At 5 a.m. they were close enough to shore to see landmarks—a spit of land, a slight rise of a bluff. In front of them they saw some faster, sleeker British boats trying desperately to stay afloat in the choppy water. As the Americans watched, three of the boats flipped over and sank, drowning all the men. A British navigator went by in a different kind of boat. “He was standing up and he called out to my friend in a very jaunty British accent, ‘I say, fellows, which way is it to Pointe du Hoc?’ That was one of the landmarks, and the toughest beach of all. My friend yelled out that it was up to our right. ‘Very good!’ he cried out, and then went on by with a little wave of his hand.”
Closer to shore, a furious din—“It was like a Fourth of July celebration multiplied by a thousand.” By 6 a.m. they were 800 yards from shore. All five boats of the squadron had stayed together. The light had brightened enough that John could see his wristwatch. “At 6:20 I waved them in with a hard chop of my arm: Go!”
* * *
They faced a barrier, made a sharp left, ran parallel to the shore looking for an opening, got one, turned again toward the beach. They hit it, were in a foot or two of water. The impact jarred loose the landing ramps to release the soldiers as planned. But on John’s boat, it didn’t work. He scrambled to the bow, got a hammer, pounded the stuck bolt. The ramp crashed down and the soldiers lunged forth. Some were hit with shrapnel as they struggled through to the beach. Others made it to land only to be hit as they crossed it. The stuck ramp probably saved John’s life. After he’d rushed forward to grab the hammer, he turned and saw the coxswain he’d been standing next to had been hit and killed by an incoming shell.

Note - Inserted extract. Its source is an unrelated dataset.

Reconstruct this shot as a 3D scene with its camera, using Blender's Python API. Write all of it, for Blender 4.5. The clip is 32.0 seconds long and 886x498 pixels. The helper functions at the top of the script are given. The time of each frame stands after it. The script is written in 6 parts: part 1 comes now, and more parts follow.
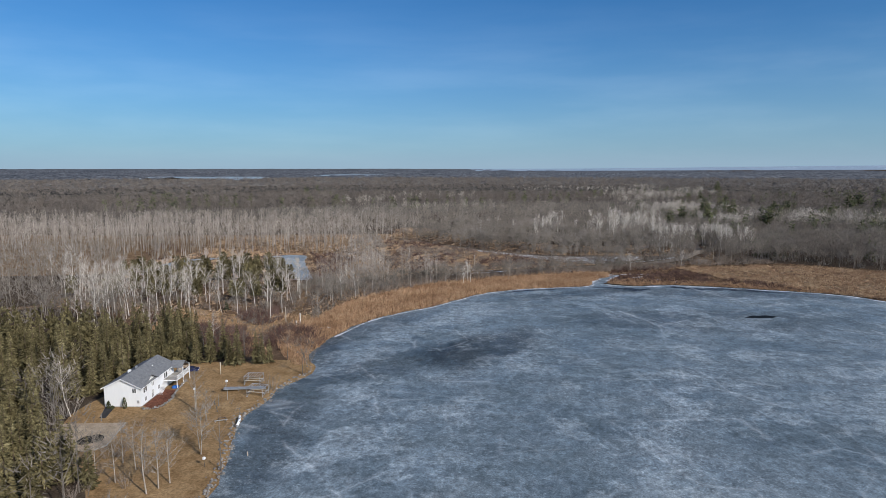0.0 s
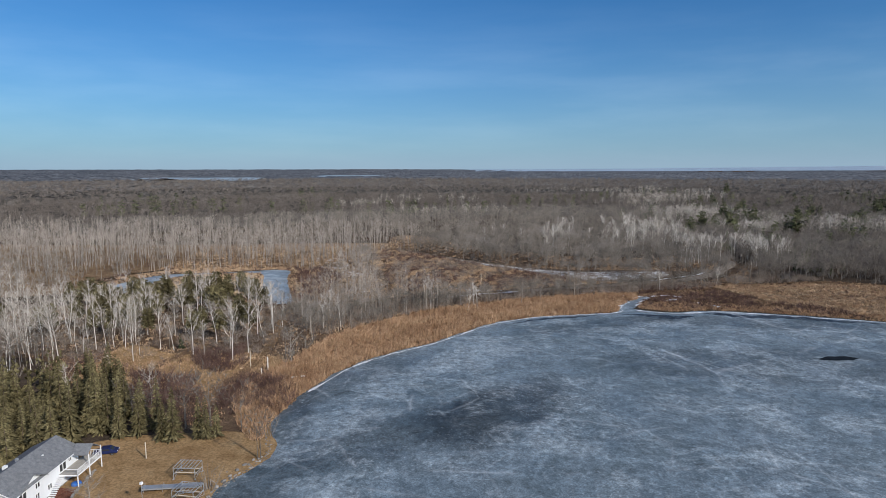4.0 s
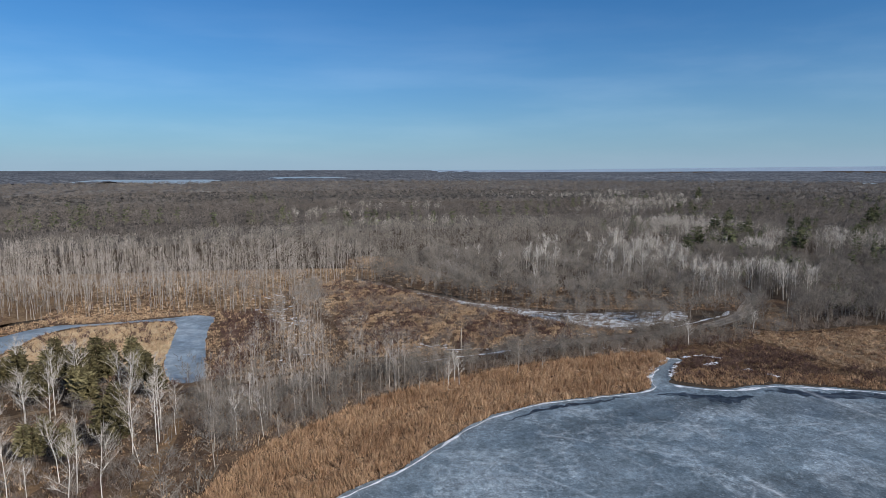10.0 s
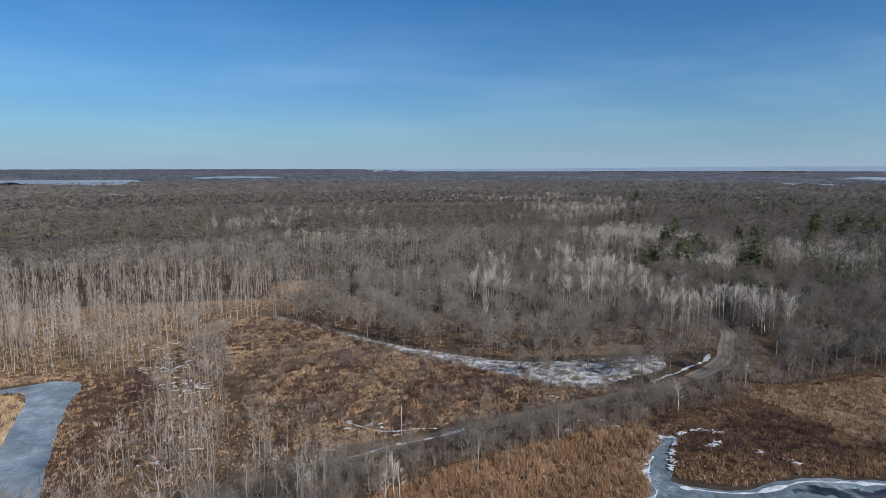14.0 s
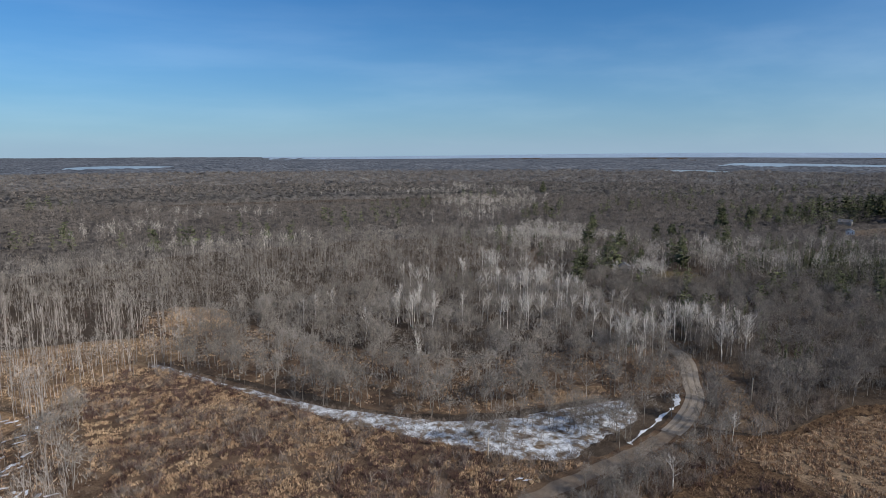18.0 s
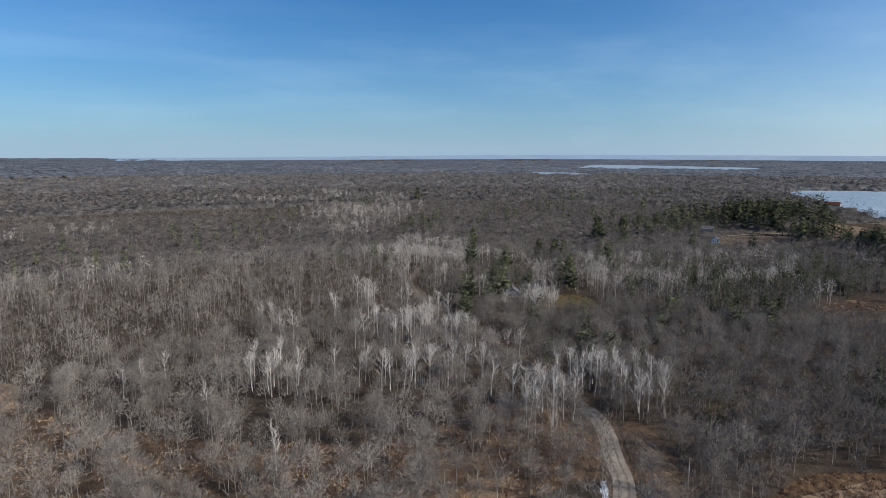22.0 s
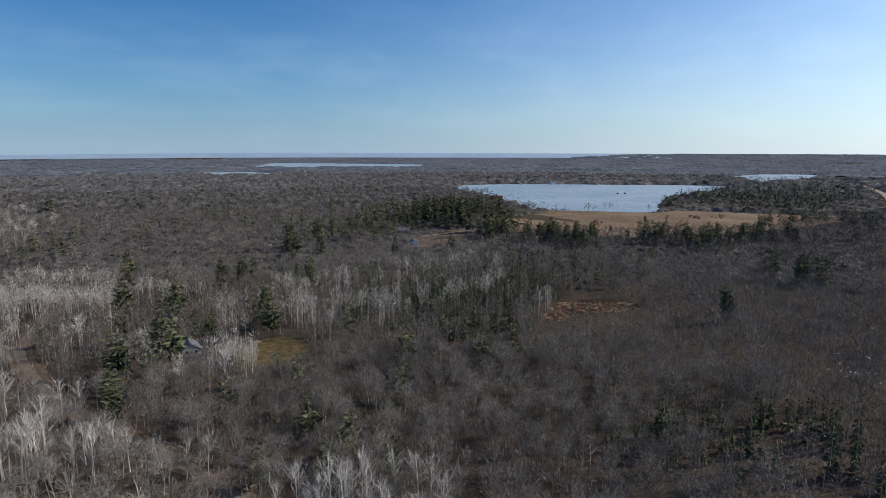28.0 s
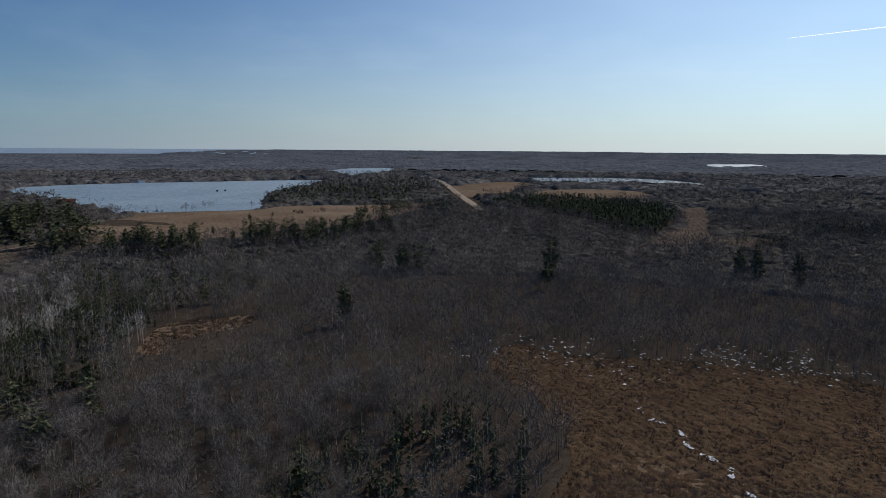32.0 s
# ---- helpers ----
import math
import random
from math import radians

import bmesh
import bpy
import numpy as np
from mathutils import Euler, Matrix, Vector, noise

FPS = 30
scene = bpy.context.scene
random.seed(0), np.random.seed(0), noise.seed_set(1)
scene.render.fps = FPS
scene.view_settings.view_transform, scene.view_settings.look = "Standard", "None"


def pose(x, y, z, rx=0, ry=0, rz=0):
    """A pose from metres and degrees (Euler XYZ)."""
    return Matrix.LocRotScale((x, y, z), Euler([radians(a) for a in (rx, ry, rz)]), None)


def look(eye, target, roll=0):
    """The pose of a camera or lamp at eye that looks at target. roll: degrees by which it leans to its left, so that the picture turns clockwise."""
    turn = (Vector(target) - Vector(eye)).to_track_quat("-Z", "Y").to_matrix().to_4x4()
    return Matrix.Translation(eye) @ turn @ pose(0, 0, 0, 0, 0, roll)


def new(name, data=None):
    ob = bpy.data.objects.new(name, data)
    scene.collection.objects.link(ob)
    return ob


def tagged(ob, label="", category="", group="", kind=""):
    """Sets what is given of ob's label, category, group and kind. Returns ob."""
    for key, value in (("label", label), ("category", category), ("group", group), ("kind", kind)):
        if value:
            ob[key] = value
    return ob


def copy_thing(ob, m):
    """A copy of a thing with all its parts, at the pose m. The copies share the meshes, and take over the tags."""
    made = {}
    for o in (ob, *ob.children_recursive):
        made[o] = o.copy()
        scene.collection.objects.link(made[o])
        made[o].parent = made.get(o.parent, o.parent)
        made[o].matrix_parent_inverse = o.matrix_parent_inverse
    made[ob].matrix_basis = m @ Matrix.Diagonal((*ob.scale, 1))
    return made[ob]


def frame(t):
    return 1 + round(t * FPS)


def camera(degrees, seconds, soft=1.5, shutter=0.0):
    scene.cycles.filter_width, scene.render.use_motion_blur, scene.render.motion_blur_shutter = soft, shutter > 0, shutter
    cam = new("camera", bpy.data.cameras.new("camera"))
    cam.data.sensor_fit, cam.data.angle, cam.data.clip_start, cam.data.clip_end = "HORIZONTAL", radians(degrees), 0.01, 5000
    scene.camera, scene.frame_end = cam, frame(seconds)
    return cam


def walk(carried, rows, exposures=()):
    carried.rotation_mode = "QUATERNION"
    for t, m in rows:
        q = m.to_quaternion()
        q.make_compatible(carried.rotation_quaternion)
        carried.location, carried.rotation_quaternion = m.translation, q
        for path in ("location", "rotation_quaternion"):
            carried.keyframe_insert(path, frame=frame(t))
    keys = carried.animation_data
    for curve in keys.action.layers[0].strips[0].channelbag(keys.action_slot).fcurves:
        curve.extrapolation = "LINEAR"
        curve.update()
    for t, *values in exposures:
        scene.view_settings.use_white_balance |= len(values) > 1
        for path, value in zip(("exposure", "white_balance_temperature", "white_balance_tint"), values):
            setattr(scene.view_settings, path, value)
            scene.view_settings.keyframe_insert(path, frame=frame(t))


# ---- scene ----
cam = camera(72.0, 32.0, soft=0.5)
# seconds, x, y, z, yaw, pitch, roll
ROWS = [
    (0.0, 0.00, 0.00, 55.20, -0.00, -7.63, 0.00),
    (0.5, -0.18, 5.13, 55.20, -0.01, -7.63, 0.00),
    (1.0, -0.30, 10.32, 55.21, 0.00, -7.63, 0.01),
    (1.5, -0.31, 15.61, 55.24, 0.04, -7.65, 0.02),
    (2.0, -0.31, 21.01, 55.36, 0.07, -7.66, 0.03),
    (2.5, -0.43, 26.53, 55.63, 0.07, -7.63, 0.02),
    (3.0, -0.64, 32.17, 56.04, 0.04, -7.60, 0.01),
    (3.5, -0.91, 37.89, 56.54, -0.02, -7.60, -0.00),
    (5.5, -2.12, 61.11, 58.93, -0.41, -7.62, -0.03),
    (6.0, -2.35, 66.94, 59.54, -0.53, -7.62, -0.05),
    (6.5, -2.46, 72.77, 60.12, -0.69, -7.60, -0.09),
    (7.0, -2.51, 78.60, 60.71, -0.94, -7.59, -0.13),
    (7.5, -2.52, 84.42, 61.32, -1.34, -7.58, -0.14),
    (8.0, -2.54, 90.27, 61.97, -1.81, -7.60, -0.14),
    (8.5, -2.62, 96.24, 62.66, -2.25, -7.64, -0.11),
    (9.0, -2.73, 102.08, 63.36, -2.70, -7.67, -0.08),
    (9.5, -2.83, 107.54, 64.03, -3.16, -7.64, -0.06),
    (10.0, -2.81, 113.09, 64.73, -3.65, -7.62, -0.04),
    (10.5, -2.56, 119.22, 65.54, -4.17, -7.64, -0.03),
    (11.0, -2.15, 125.67, 66.45, -4.75, -7.69, -0.01),
    (11.5, -1.70, 132.19, 67.43, -5.39, -7.72, -0.01),
    (12.0, -1.19, 138.67, 68.49, -6.17, -7.73, -0.01),
    (12.5, -0.61, 145.02, 69.60, -7.17, -7.72, 0.04),
    (13.0, 0.07, 151.16, 70.78, -8.16, -7.72, 0.09),
    (13.5, 0.86, 157.01, 72.03, -8.92, -7.73, 0.10),
    (14.0, 1.42, 162.76, 73.30, -9.64, -7.80, 0.09),
    (14.5, 1.40, 168.58, 74.54, -10.56, -7.97, 0.08),
    (16.5, -0.17, 192.21, 79.40, -14.96, -8.91, -0.01),
    (17.0, -0.07, 198.25, 80.57, -16.18, -9.06, -0.04),
    (17.5, 0.72, 204.42, 81.69, -17.49, -9.09, -0.06),
    (18.0, 2.02, 210.61, 82.79, -18.93, -9.08, -0.08),
    (18.5, 3.65, 216.68, 83.91, -20.48, -9.10, -0.09),
    (19.0, 5.72, 222.73, 85.09, -22.15, -9.08, -0.07),
    (19.5, 8.11, 228.77, 86.24, -23.70, -9.10, -0.02),
    (20.0, 10.63, 234.82, 87.35, -25.18, -9.12, 0.04),
    (20.5, 13.09, 240.91, 88.42, -26.65, -9.11, 0.07),
    (21.0, 15.77, 247.08, 89.49, -28.13, -9.09, 0.08),
    (21.5, 18.97, 253.38, 90.58, -29.61, -9.08, 0.11),
    (22.0, 22.42, 259.67, 91.63, -30.90, -9.06, 0.14),
    (22.5, 25.89, 265.81, 92.56, -31.77, -9.03, 0.18),
    (23.0, 29.31, 271.85, 93.25, -32.31, -9.02, 0.21),
    (23.5, 32.67, 277.82, 93.56, -32.59, -9.05, 0.20),
    (24.0, 36.08, 283.69, 93.58, -33.35, -9.08, 0.19),
    (24.5, 39.67, 289.40, 93.42, -35.33, -9.07, 0.20),
    (25.0, 43.95, 295.26, 93.19, -38.16, -9.06, 0.21),
    (25.5, 49.44, 301.56, 92.99, -41.49, -9.06, 0.20),
    (27.5, 75.17, 327.14, 92.26, -56.54, -9.14, 0.12),
    (28.0, 81.44, 332.27, 92.03, -60.43, -9.18, 0.12),
    (28.5, 87.29, 335.80, 91.74, -64.37, -9.23, 0.15),
    (29.0, 92.90, 338.25, 91.45, -68.39, -9.28, 0.19),
    (29.5, 98.43, 340.16, 91.22, -72.51, -9.29, 0.22),
    (30.0, 103.95, 341.68, 91.00, -76.58, -9.29, 0.27),
    (30.5, 109.44, 342.72, 90.76, -81.75, -9.32, 0.34),
    (31.0, 114.86, 343.20, 90.51, -87.18, -9.32, 0.41),
    (31.5, 120.17, 343.06, 90.28, -92.07, -9.34, 0.45),
    (32.0, 125.43, 342.61, 90.05, -96.68, -9.37, 0.46),
]
walk(cam, [(t, pose(x, y, z, 90 + pitch, 0, yaw) @ pose(0, 0, 0, 0, 0, roll)) for t, x, y, z, yaw, pitch, roll in ROWS],
     exposures=[(0.0, 0.0), (14.0, 0.0), (19.0, 0.1), (25.0, 0.2), (28.0, 0.08), (30.0, -0.28), (32.0, -0.62)])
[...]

The troops of Omaha Beach took terrible fire. Half the soldiers from John’s five boats were killed or wounded. “It was a horrible sight. But I had to concentrate on doing my job.” To make room for the next wave of landings, they raised the ramp, backed out, turned around and sped back to the TJ. “I remember waving hello to the soldiers in the incoming boats, as if we were all on launches for a pleasure cruise. I remember thinking how odd that such gestures of civility would persist amid such horror.”
Back at the TJ, he was told to take a second breakfast in the wardroom—white tablecloths, steward’s mates asking if he’d like more. He thought it unreal: “from Dog Red Beach to the Ritz.” He heard in the background the quiet boom of the liberation of Europe. Then back to a Higgins boat for another run at the beach. This time the ramp lowered, and he got off. Dog Red Beach was secure. The bodies of the dead and wounded had been carried up onto a rise below a bluff. He felt thankful he had survived. “Then I took a few breaths and felt elated, proud to have played a part in maybe the biggest battle in history.”
* * *
John went on to landings in Marseilles, Iwo Jima and Okinawa. After he came home, he went on to chair Goldman Sachs, work in Ronald Reagan’s State Department, and head great organizations such as the International Rescue Committee. He is, in that beautiful old phrase, a public citizen.
But if you asked him today his greatest moment, he’d say that day on the beach, when he was alive and grateful for it. “At that moment, dead tired, soaked to the skin, I would not have wanted to be anywhere else in the world.”
It is silly to think one generation is “better” than another. No one born in 1920 is, by virtue of that fact, better than someone born in 1960. But it is true that each era has a certain mood, certain assumptions—in John’s era, sacrifice—and each generation distinguishes itself in time, or doesn’t. John’s did. He himself did. And what better day than today to say: Thanks, John.